A few years ago, The National Congregational Study posted some findings on the average church size in America. They discovered quite a bit about church sizes and trends, but two specific stats rang out to me:
- Half of American churches have less than 75 people.
- Ninety percent of American churches have less than 350 people!
What was it about these stats that made my pastoral spidey senses go off?
Well, I thought America was in the middle of a megachurch boom. Conversations about church growth are on the rise, newly minted denomination-neutral worship facilities are popping up in every major city, and it seems that every keynote speaker at every conference is the pastor of a large church somewhere.
Country, community and neighborhood churches are wringing their hands with worry about attendance because they’ve been told they should be growing (or that they could be growing if they’ll just subscribe to so-and-so’s simple five-week course for only $99.99).
With this current church-growth trend running full bore, whether it’s outright said or just subtly implied, the message is loud and clear: big church good, small church bad.
A typical pastoral conversation
Just ask any pastor what the first two questions other pastors ask him when they meet for the first time. Nine times out of ten, the conversation goes as follows:
“Oh, you’re a pastor? What church do you pastor?”
“I pastor at First Baptist Church of Somewhere, Texas.”
“That’s great! How many people do you have on a Sunday?”
That second question is rarely about their tenure of service, what it’s like to pastor in Somewhere, Texas, or if they even enjoy the job. That second question is generally, “How many people?”
I wouldn’t speak for any other pastors other than myself on this, but when I receive the question of how many people I minister to on a Sunday, I almost hear it with the hidden inquiries of, “Are you a good pastor or not? Should I respect you because you have more people in your church than I have in mine?”
Like I said, I could be alone here, but I’m willing to venture a guess that I’m not.
Sizing up success
It’s not that growth and size are bad. That’s far from what I’m saying. Keeping count of people in crowds has a biblical tradition, and it helps understand the effectiveness of new stuff we’re trying in services and other beneficial things along those lines. We also can’t ignore that the fewer people who are in the church, the more difficult it may be to keep all of the bills paid.
To add to that, some churches are called to be large. The influence that having large numbers creates is priceless in the kingdom. Ultimately, the only reason Rome and the Pharisees took Jesus seriously is because of how many people followed him. If his followers were in the dozens rather than the thousands, they likely wouldn’t have cared about him.
No, I’m not railing against large churches. I’m concerned with the practice of using the size of a church as the only means of judging success.
If consciously or subconsciously we associate the sheer size of a church with its success, then we’ve got a pretty big problem on our hands when we look at the stats mentioned above. Are 90 percent of the churches in our country that bad? Are 90 percent of our pastors failures?
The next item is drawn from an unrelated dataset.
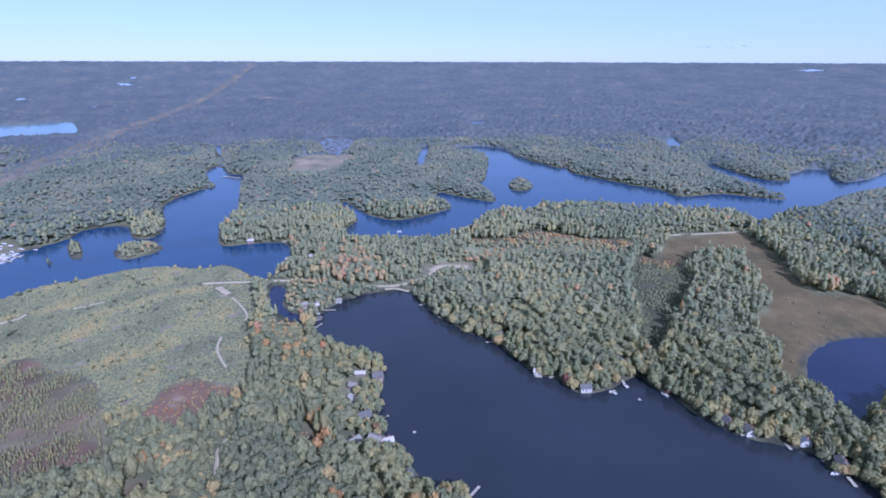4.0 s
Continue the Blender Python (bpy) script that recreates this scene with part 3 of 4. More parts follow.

If you talk to many pastors, they’d say yes. Well, what they’d more likely answer is that they think of themselves as failures for not leading a more substantial body. I may be preaching to the praise team here, but believing that church size is all that matters is wrong, and it’s time for a change.
The church began small
Nowhere in the Bible does Jesus tell us that all churches are supposed to look the same. All congregations all called to follow some overarching principles of worship and discipleship, but, aside from those, we all have a different purpose in the kingdom, and those objectives don’t all look alike.
Simply put, some churches need to be huge, but, clearly, most do not. Remember how God looks at the inward stuff while humanity has a bad habit of looking at the outward (1 Samuel 16:7)? God has just as much interest in the quality of a church as he does the quantity.
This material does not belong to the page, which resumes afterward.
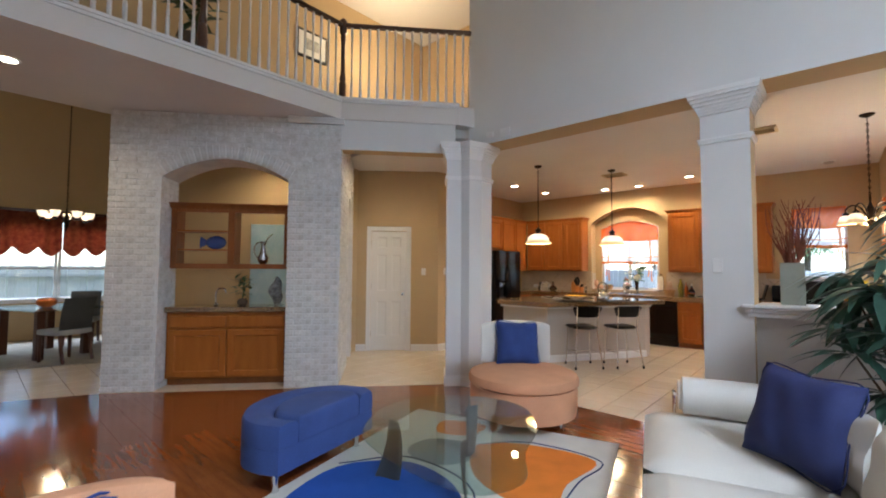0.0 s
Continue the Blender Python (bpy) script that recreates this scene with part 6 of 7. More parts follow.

Are you praying for the sick? Shepherding the flock? Teaching the word faithfully? Are you making disciples of your people? How about regularly sharing the good news of Jesus with the lost? Are you a good steward of your resources? Then don’t stress out over how many pockets are in the multipurpose, padded chairs.
You may not hear this often enough, but, pastor, you’re doing a good job. Trust that your work for the Lord is meaningful. It’s significant in the eternal sense, but it’s also substantial today in the here and now.
Remember that Jesus needed just twelve men to spark a revolution. Believe that if it’s full of faithful people, God can do tremendous things in a tiny church.